Async means that you need an async context to call them, I am not sure if this is always what you want; but yes, I have „the feeling“ that „all“ is somehow going async now… Or having both? (Hope async/await will soon also be usable on Windows.)

tera · September 5, 2022, 5:00pm

In some cases result of a file manager operation is not even needed and when it is there are various means of doing that: synchronous/blocking execution, polling, promises, callbacks/closures/bindings, delegate methods, notifications - some of these methods are more convenient (or even a must) for certain use cases (e.g. to be notified about a progress of copy operation, or being able cancelling the running operation midway, or monitoring the file or folder changes, etc). See FileManagerDelegate for one of the alternatives.

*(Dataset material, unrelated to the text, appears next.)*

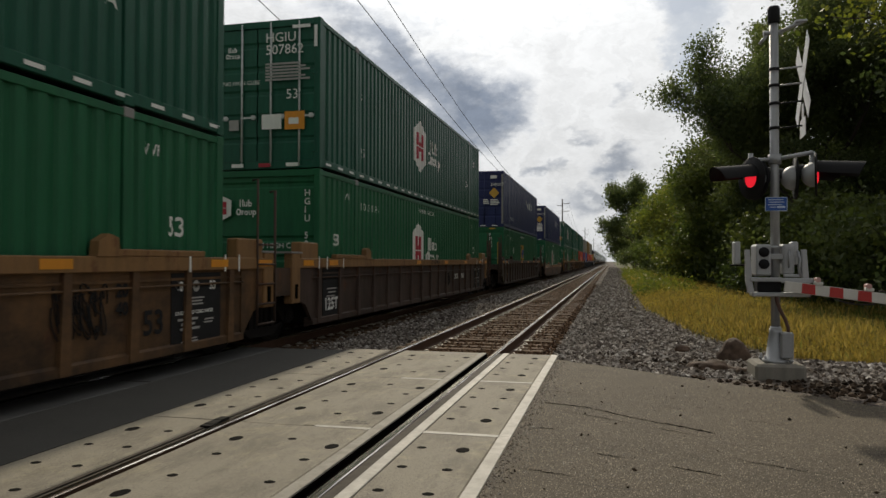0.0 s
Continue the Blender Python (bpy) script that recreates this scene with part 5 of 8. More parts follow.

alobaili · August 5, 2024, 11:37am

Hello @icharleshu & @Tony_Parker Did this proposal ever get a formal Proposal number? I looked for it in swift-foundation/Proposals at main · apple/swift-foundation · GitHub and couldn't find it.

Thank you.

alobaili · August 5, 2024, 11:51am

I was wondering if it would be an appropriate extension to this proposal to introduce new static URL properties for UIApplication.openSettingsURLString and UIApplication.openNotificationSettingsURLString so we can have something like URL.openSettings and URL.openNotificationSettings.

This will allow us to write convenient and safe code in SwiftUI when using the openURL environment value.

struct ContentView: View {
    @Environment(\.openURL) private var openURL

    var body: some View {
        Button("Change Language") {
            openURL(.openSettings)
        }
    }
}

Or is it something that is better kept under UIKit or SwiftUI and requires submitting feedback using Apple's Feedback Assistant instead?